The Federal Reserve has the official mandate of maintaining low unemployment as well as low inflation- somewhat conflicting goals. But who runs the Fed? Bankers run the Fed, and bankers have had little regard for the employment mandate. Now they have none. The Fed poured money into the banks to restore their solvency, and took on vast quantities of their questionable debt. But for employment? They have hardly lifted a finger, lowering interest rates in case any bank might deign to lend to a worthy cause. There has been no mention of truly active policies like targeting higher inflation rates and negative real interest, forcing banks to lend or lose their charters, or forcing banks to eat some of their bad mortgage loans, as well as processing them more efficiently, to get consumers back on their feet.

We have little to hope from any of these quarters. The sad part is that high unemployment and a widening gap between rich and poor doesn't even serve the rich very well. The economy as a whole will become less productive, skills will be lost, infrastructure will continue to deteriorate, public goods will be shortchanged, political and social relations will fray, we will fall behind China, the dollar will slowly lose its reserve currency status, and even the rich will find that their heretofore advanced base of operations in the US is not nearly as attractive as it once was. It is a scandal and a shame.

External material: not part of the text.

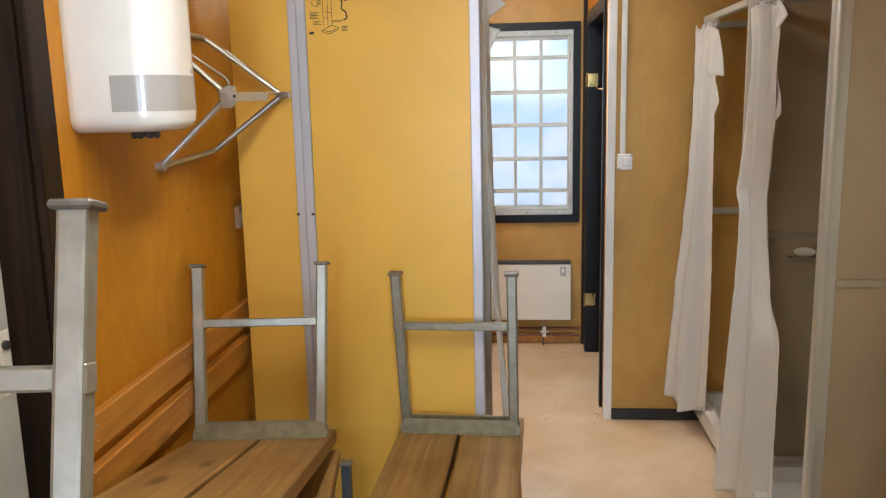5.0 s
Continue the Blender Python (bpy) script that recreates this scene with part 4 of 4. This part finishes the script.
# ---- wall fittings ----
def dispenser():
    y0, y1, z0, z1, d = 3.645, 3.858, 1.512, 1.848, 0.228
    x0 = LEFT + 0.0005
    t = empty("towel_dispenser", (LEFT, (y0 + y1) / 2, z0), "white plastic paper-towel dispenser with a grey window", "towel dispenser")

    def shell(inset_list, pts_fn):
        bm = bmesh.new()
        loops = [[bm.verts.new((*p, z)) for p in pts_fn(i)] for z, i in inset_list]
        for a, b in zip(loops, loops[1:]):
            k = len(a)
            for i in range(k):
                bm.faces.new((a[i], a[(i + 1) % k], b[(i + 1) % k], b[i]))
        bm.faces.new(loops[0][::-1])
        bm.faces.new(loops[-1])
        return bm

    def plan(i):
        r = 0.080 - i * 0.3
        pts = [(x0, y0 + i), (x0 + d - i - r, y0 + i)]
        pts += [(x0 + d - i - r + r * math.sin(radians(a)), y0 + i + r - r * math.cos(radians(a))) for a in (15, 30, 45, 60, 75, 90)]
        pts += [(x0 + d - i - r + r * math.cos(radians(a)), y1 - i - r + r * math.sin(radians(a))) for a in (0, 15, 30, 45, 60, 75, 90)]
        return pts + [(x0, y1 - i)]
    rounding = [(z0, 0.034), (z0 + 0.003, 0.020), (z0 + 0.010, 0.008), (z0 + 0.024, 0.001), (z0 + 0.04, 0.0), (z1 - 0.045, 0.0), (z1 - 0.026, 0.002), (z1 - 0.012, 0.009), (z1 - 0.003, 0.022), (z1, 0.038)]
    part("body", shell(rounding, plan), M_WHITEPLASTIC, t, "", True)

    def band(i):
        e, r = 0.0012, 0.080
        xf = x0 + d + e
        out = [(x0 + 0.098, y0 - e), (xf - r, y0 - e)]
        out += [(xf - r + r * math.sin(radians(a)), y0 - e + r - r * math.cos(radians(a))) for a in (15, 30, 45, 60, 75, 90)]
        out += [(xf - r + r * math.cos(radians(a)), y1 + e - r + r * math.sin(radians(a))) for a in (0, 15, 30, 45, 60, 75, 90)]
        out += [(x0 + 0.098, y1 + e), (x0 + 0.098, y1 - 0.001)]
        return out + [(x0 + 0.098, y0 + 0.001)]
    part("window", shell([(z0 + 0.046, 0), (z0 + 0.124, 0)], band), M_SMOKE, t, "smoky grey level window", True)
    part("outlet", tube([(x0 + 0.12, (y0 + y1) / 2, z0 - 0.012), (x0 + 0.12, (y0 + y1) / 2, z0 + 0.002)], [0.026, 0.032], 16), M_GREYPLASTIC, t, "dark paper outlet", True)
    for a in range(0, 360, 45):
        cx, cy = x0 + 0.12 + 0.027 * math.cos(radians(a)), (y0 + y1) / 2 + 0.027 * math.sin(radians(a))
        part("outlet_tooth", cube(cx - 0.006, cx + 0.006, cy - 0.006, cy + 0.006, z0 - 0.016, z0 - 0.002, bevel=0.002), M_GREYPLASTIC, t)
    part("badge", cube(x0 + d + 0.0005, x0 + d + 0.0018, y1 - 0.082, y1 - 0.070, z0 + 0.128, z0 + 0.140), M_SMOKE, t, "small grey badge")


dispenser()


def folding_bracket():
    t = empty("folding_bracket", (LEFT, 4.15, 1.6), "bare steel folding wall bracket with clamp", "wall bracket")
    tip = Vector((-0.232, 4.473, 1.593))
    low, up = Vector((LEFT + 0.010, 4.060, 1.406)), Vector((LEFT + 0.010, 4.060, 1.774))
    k_low, k_up = Vector((LEFT + 0.018, 4.436, 1.421)), Vector((LEFT + 0.012, 4.436, 1.772))
    hub = Vector((-0.273, 4.092, 1.590))

    def bent(a, k, b):
        return [a, a.lerp(k, 0.93), a.lerp(k, 0.985) + (b - k) * 0.015, k + (b - k) * 0.06, b]
    part("arm", tube(bent(up, k_up, tip + Vector((-0.01, -0.01, 0.008))), 0.0085, 12), M_STEELROD, t, "bent steel tube", True)
    part("arm", tube(bent(low, k_low, tip + Vector((-0.01, -0.01, -0.008))), 0.0085, 12), M_STEELROD, t, "bent steel tube", True)
    part("brace", tube([up, hub], 0.0085, 12), M_STEELROD, t, "", True)
    part("brace", tube([low, hub], 0.0085, 12), M_STEELROD, t, "", True)
    part("wire", tube([k_up.lerp(tip, 0.25) + Vector((0.004, 0.01, 0.008)), Vector((-0.290, 4.478, 1.640)), Vector((-0.285, 4.481, 1.632)), Vector((-0.288, 4.470, 1.622))], 0.0032, 8), M_STEELROD, t, "thin steel wire", True)
    part("wire", tube([up.lerp(hub, 0.35) + Vector((0.006, 0.0, 0.014)), Vector((-0.286, 4.116, 1.640)), Vector((-0.281, 4.122, 1.630)), Vector((-0.278, 4.110, 1.602))], 0.0032, 8), M_STEELROD, t, "thin steel wire", True)
    for p in (low, up):
        part("wall_eye", tube([p + Vector((-0.010, 0, 0)), p + Vector((0.012, 0, 0))], 0.013, 12), M_STEELROD, t, "pivot on the wall", True)
    run = (tip - hub).normalized()
    side = run.cross(Vector((0, 0, 1))).normalized()
    axes = Matrix((run, side, side.cross(run))).transposed().to_4x4()
    bm = cube(-0.026, 0.026, -0.015, 0.015, -0.026, 0.022, bevel=0.003)
    bmesh.ops.transform(bm, matrix=Matrix.Translation(hub) @ axes @ pose(0, 0, 0, 0, -18, 0), verts=bm.verts)
    clamp = part("clamp", bm, M_CLAMP, t, "folded steel clamp block")
    part("bolt", tube([hub - side * 0.020, hub + side * 0.020], 0.0045, 8), M_GREYPLASTIC, clamp)
    length = (tip - hub).length
    bm = outline_prism(bmesh.new(), [(0.0, -0.020), (0.02, -0.022), (length - 0.05, -0.013), (length, -0.010), (length, 0.010), (length - 0.05, 0.013), (0.02, 0.022), (0.0, 0.020)], "z", 0.006, 0.010)
    outline_prism(bm, [(0.0, -0.020), (length * 0.6, -0.016), (length * 0.6, -0.013), (0.0, -0.017)], "z", -0.014, 0.006)
    outline_prism(bm, [(0.0, 0.017), (length * 0.6, 0.013), (length * 0.6, 0.016), (0.0, 0.020)], "z", -0.014, 0.006)
    bmesh.ops.transform(bm, matrix=Matrix.Translation(hub) @ axes, verts=bm.verts)
    part("clamp_bar", bm, M_CLAMP, t, "pressed steel channel bar")
    part("pivot", tube([tip - side * 0.022, tip + side * 0.022], 0.011, 14), M_STEELROD, t, "pivot pin", True)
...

Incidentally, today's title comes from the Russian revolution, whose instigators recognized that the worse conditions became within Russia, the more fertile they were for revolution. The analogy to our epoch may be double-edged.

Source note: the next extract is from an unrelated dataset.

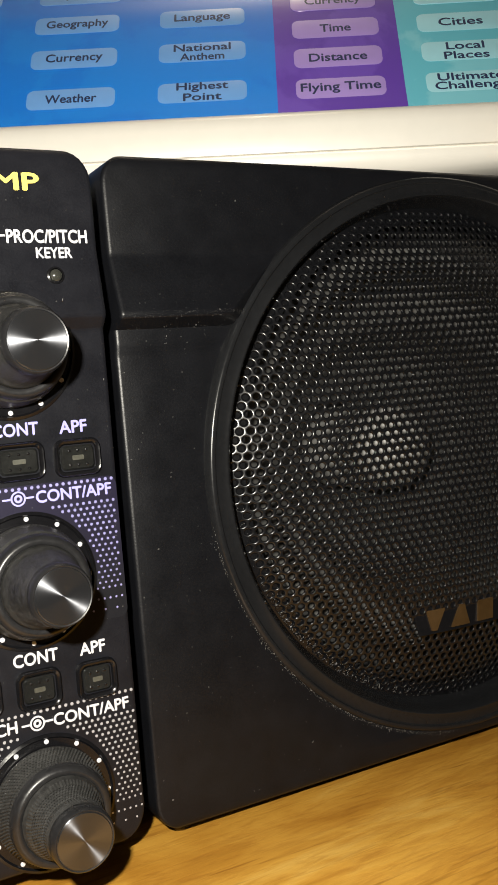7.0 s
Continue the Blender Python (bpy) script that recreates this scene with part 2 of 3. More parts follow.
# setting -----------------------------------------------------------------
FLOOR = -0.735
def room():
    t, w, top = 0.1, 2.2, 1.65
    for name, lo, hi, mat in (
        ("floor", (-w, -w, FLOOR - t), (w, 0.8, FLOOR), CARPET),
        ("ceiling", (-w, -w, top), (w, 0.8, top + t), CEILPAINT),
        ("wall_north", (-w, 0.7, FLOOR), (w, 0.8, top), WALLPAINT),
        ("wall_south", (-w, -w - t, FLOOR), (w, -w, top), WALLPAINT),
        ("wall_east", (w, -w, FLOOR), (w + t, 0.7, top), WALLPAINT),
        ("wall_west", (-w - t, -w, FLOOR), (-w, 0.7, top), WALLPAINT),
    ):
        ob = part(name, box(lo, hi), mat, None)
        tagged(ob, {"floor": "dark grey carpeted floor", "ceiling": "plain pale ceiling"}.get(name, "plain painted room wall"), name.split("_")[0], kind="structure")


room()

WOODTOP = 0.0015
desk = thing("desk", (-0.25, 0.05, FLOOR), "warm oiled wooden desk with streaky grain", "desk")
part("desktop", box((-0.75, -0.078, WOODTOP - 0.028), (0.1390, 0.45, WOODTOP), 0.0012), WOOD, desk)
# solid black strip stands for the dark gap before the white cabinet
part("gap_strip", box((0.1390, -0.078, WOODTOP - 0.028), (0.1448, 0.45, WOODTOP - 0.0012), 0.0008), GAPBLACK, desk, "black strip filling the gap beside the desktop")
for lx in (-0.70, 0.08):
    for ly in (-0.06, 0.39):
        part("leg", box((lx, ly, FLOOR), (lx + 0.05, ly + 0.05, WOODTOP - 0.028), 0.003), WOOD, desk)

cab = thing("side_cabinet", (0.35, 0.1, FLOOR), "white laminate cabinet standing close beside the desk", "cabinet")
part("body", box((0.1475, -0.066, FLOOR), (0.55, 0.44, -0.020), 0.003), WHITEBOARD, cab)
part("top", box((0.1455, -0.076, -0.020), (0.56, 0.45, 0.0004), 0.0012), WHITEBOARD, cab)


# loudspeaker -------------------------------------------------------------
CX, CZ = 0.0851, 0.0690
RX, RZ = 1.005, 0.972
R_OUT, R_GRILLE = 0.0627, 0.0563
Z0, Z1 = 0.0036, 0.1312
LEDGE = 0.1014
LIP_DX, LIP_DZ = 0.0005, 0.0015
GRILLE_DZ, GRILLE_RZ = 0.0012, 0.990


def blend(a, b, f):
    f = min(1.0, max(0.0, f))
    return a + (b - a) * f


def corner(z, lo, hi, r_lo, r_hi):
    """How far a rounded corner draws the side in at height z."""
    if z < lo + r_lo:
        d = (lo + r_lo - z) / r_lo
        return r_lo * (1 - math.sqrt(max(0.0, 1 - d * d)))
    if z > hi - r_hi:
        d = (z - hi + r_hi) / r_hi
        return r_hi * (1 - math.sqrt(max(0.0, 1 - d * d)))
    return 0.0


def ledge(z, out, back, drop):
    """Depth of a front with a rounded lip across it: a slope down to the lip, and an undercut below it."""
    slope = lambda q: out * min(1.0, max(0.0, (0.1125 - q) / (0.1125 - LEDGE)))
    e = 0.00025
    face = 0.0009
    if z >= LEDGE + e:
        return slope(z)
    if z <= LEDGE - face:
        return blend(out + 0.0002, back, (LEDGE - face - z) / (drop - face))
    t = min(1.0, (LEDGE + e - z) / (2 * e))
    return slope(LEDGE + e) + (out - slope(LEDGE + e)) * t + 0.0002 * max(0.0, (LEDGE - e - z) / (face - e))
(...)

"...people are more likely to get married if they have the things that make a union strong: mutual respect, problem-solving skills and — especially — economic security."
"So Karl Marx, it seems, was partly right in arguing that globalization, financial intermediation run amok, and redistribution of income and wealth from labor to capital could lead capitalism to self-destruct (though his view that socialism would be better has proven wrong). Firms are cutting jobs because there is not enough final demand. But cutting jobs reduces labor income, increases inequality and reduces final demand."
  • Graph of the week: Fed data on bank reserves. QE1,2 has been funnelled into banks, which sit on the money, doing no good to anyone, other than themselves by collecting interest courtesy of the Fed. The velocity of this money is zero. The Fed pays 0.25% on reserves, which adds up to real money on $2 trillion outstanding. This is quite apart from whatever Treasury bonds banks can buy paying 3%. Banks are well cared-for. Workers and homeowners.. not so much.


1 comment:

  1. Well said. I especially agree that the rich are only hurting themselves in the long run.